Many thanks in advance.

Code:

    #include <iostream>
    #include <memory>
    #include <typeinfo>
    #include <vector>

    class AdvertiseOptionsBase {
    public:
      virtual const std::type_info &GetType() = 0;
    };

    template <typename TSend> 
    class AdvertiseOptions : public AdvertiseOptionsBase {
    public:
      AdvertiseOptions(TSend opt) : opt_(opt) {}
      const std::type_info &GetType() { return typeid(opt_); }

    private:
      TSend opt_;
    };

    class Publisher {
    public:
      Publisher(const std::string &topic) : topic_(topic) {}
      const std::string &GetTopic() const { return topic_; }
      template <typename TSend>
      void SetOptions(const AdvertiseOptions<TSend> &opt) {
        options_ = std::make_unique<AdvertiseOptions<TSend>>(opt);
      }
      const std::unique_ptr<AdvertiseOptionsBase> &GetOptions() const {
        return options_;
      }

    private:
      std::string topic_;
      std::unique_ptr<AdvertiseOptionsBase> options_;
    };

    class Node {
    public:
      template <typename TSend>
      Publisher advertise(std::string topic) {
        Publisher publisher(topic);
        TSend option;
        AdvertiseOptions<TSend> options(option);
        publisher.SetOptions<TSend>(options);
        return publisher;
      }
    };

    template <typename TSend1, typename TSend2>
    void GenericPublish__Advertise(Node &node, std::vector<Publisher> &publishers,
                                   const std::vector<std::string> &topics) {
      publishers.push_back(node.advertise<TSend1>(topics.at(0)));
      publishers.push_back(node.advertise<TSend2>(topics.at(1)));
    }
    template <typename TSend1, typename TSend2, typename TSend3>
    void GenericPublish__Advertise(Node &node, std::vector<Publisher> &publishers,
                                   const std::vector<std::string> &topics) {
      publishers.push_back(node.advertise<TSend1>(topics.at(0)));
      publishers.push_back(node.advertise<TSend2>(topics.at(1)));
      publishers.push_back(node.advertise<TSend3>(topics.at(2)));
    }

    template <typename... TSend>
    class GenericPublish {
    public:
      GenericPublish(const std::vector<std::string> &topics) {
        GenericPublish__Advertise<TSend...>(node_, publishers_, topics);
      }
      void PrintInfo() {
        for (const auto &publisher : publishers_) {
          std::cout << publisher.GetTopic() << " -----> "
                         << (publisher.GetOptions()->GetType()).name() << std::endl;
        }
      }

    protected:
      Node node_;
      std::vector<Publisher> publishers_;

    private:
    };

    int main() {
      std::vector<std::string> topics({"topic_int", "topic_double"});
      GenericPublish<int, double> o(topics);
      o.PrintInfo();
      return 0;
    }

Answer 1

The typical approach here is to use the index sequence trick.
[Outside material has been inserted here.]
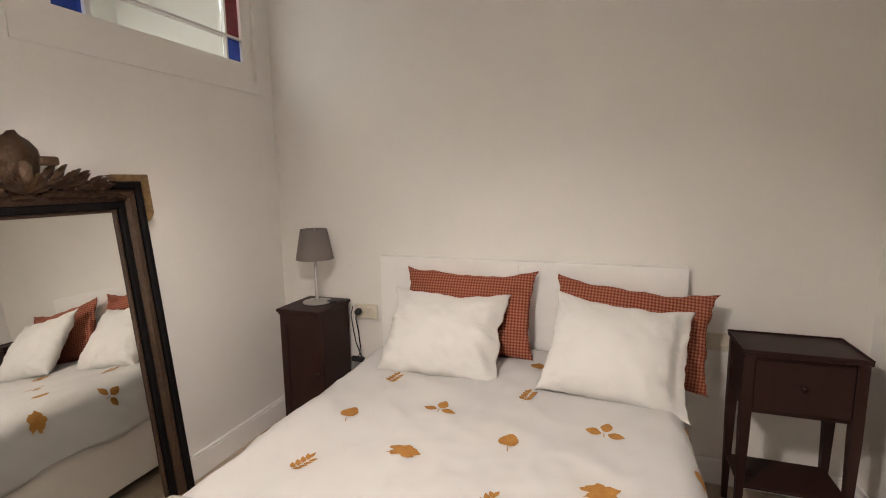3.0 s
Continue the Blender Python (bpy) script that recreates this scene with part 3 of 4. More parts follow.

You take a parameter pack of types, construct an index sequence of the same size, and then iterate over both:

template <typename... TSends> // <== pack of types
void GenericPublishAdvertise(Node &node, std::vector<Publisher> &publishers,
                             const std::vector<std::string> &topics)
{
  GenericPublishAdvertiseImpl<TSends...>(node, publishers, topics,
      std::index_sequence_for<TSends...>()); // <== index sequence creation
}

with the separate implementation doing:

template <typename... TSends, size_t... Is>
void GenericPublishAdvertiseImpl(Node &node, std::vector<Publisher> &publishers,
    const std::vector<std::string> &topics, std::index_sequence<Is...> )
{
    // since this is C++14
    using swallow = int[];
    (void)swallow{0,
        (void(publishers.push_back(node.advertise<TSends>(topics.at(Is)))), 0)...
        };

    // in C++17, that's just
    (publishers.push_back(node.advertise<TSends>(topics.at(Is))), ...);
}

See this answer for explanation of that pattern.

---

Note that using GenericPublish__Advertise is UB: names with double underscores are reserved.

Answer 2

template <class ... TSends, std::size_t ... Is>
GenericPublish__Advertise_impl(Node &node, std::vector<Publisher> &publishers,
                               const std::vector<std::string>& topics, std::index_sequence<Is...>)
{
    (void)int x[] = {(publishers.push_back(node.advertise<TSends>(topics.at(Is))), 0)...};
} 


template <class ... TSends>
GenericPublish__Advertise((Node &node, std::vector<Publisher> &publishers,
                               const std::vector<std::string>& topics)
{
    GenericPublish__Advertise_impl(node, publishers, topics, std::index_sequence_for<TSends...>{});
}

There's two tricks here which are pretty standard when you want to do some kind of indexing over a variadic pack. The first thing is that you delegate to an implementation function, passing it all the arguments, plus this std::index_sequence type. This lets the implementation function deduce a pack of integers which will be numbered 0 to N-1 a pack of size N. Second, you initialize an unused dummy array, and use the comma operator to discard the return (or lack thereof) of whatever you are doing, and simply return 0.